Uma imagem composta de M51 com raios-X do Chandra da NASA e luz óptica do Telescópio Espacial Hubble da NASA/ESA. A caixa marca a localização do possível candidato a planeta – Crédito: NASA/ESA

 

SAO-CFA

A história do Astrophysical Observatory (SAO), fundado em 1890, e do Center for Astrophysics (CFA) reside na colaboração do Harvard College Observatory (HCO), iniciado em 1839. As duas instituições foram unificadas e passaram a ser geridas por um único diretor. Em 1º de julho de 1973, a Smithsonian Institution e a Harvard University formalizaram a formação do Center for Astrophysics Harvard e Smithsonian.

Frente do prédio principal do CfA Headquarters, edifício C no Harvard College Observatory, em Cambridge, Massachusetts, EUA – Crédito: José Dias do Nascimento – UFRN

O objetivo da nova organização era coordenar as atividades de pesquisa relacionadas à gestão dos dois laboratórios. Hoje os dois observatórios mantêm suas identidades separadas, mas com colaboração contínua, baseada em forças e recursos coordenados para criar uma atmosfera de inovação e descobertas compartilhadas que ecoam no lema “ciência em primeiro lugar”.

Sediado em Cambridge, cidade do estado de Massachusetts (EUA), o CfA lidera um amplo programa de pesquisas em astronomia, astrofísica, ciências da Terra e do espaço, bem como de educação científica. O CfA também lidera ou participa do desenvolvimento e da operação de mais de 15 observatórios de pesquisa astronômica baseados no solo e no espaço, incluindo o próximo GMT e o Observatório de Raios-X Chandra, um dos grandes observatórios da NASA. Com mais de 850 cientistas, engenheiros e equipe de suporte, o CfA-SAO figura entre os maiores institutos de pesquisa astronômica do mundo.
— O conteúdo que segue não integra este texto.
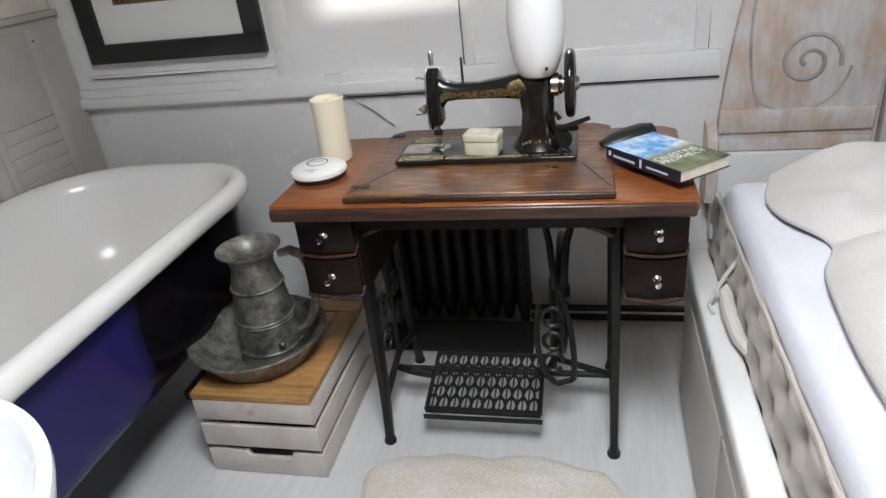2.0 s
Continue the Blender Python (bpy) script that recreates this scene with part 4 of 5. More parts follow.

Além de ter ganhadores do Prêmio Nobel em cosmologia e astrofísica de alta energia em seus quadros, a instituição também é responsável pela descoberta de muitos exoplanetas e pela primeira imagem de um buraco negro. O CfA também desempenha um papel importante na comunidade global de pesquisa em astrofísica. O Astrophysics Data System (ADS) do CfA, por exemplo, foi universalmente adotado como banco de dados on-line mundial de artigos sobre astronomia e física.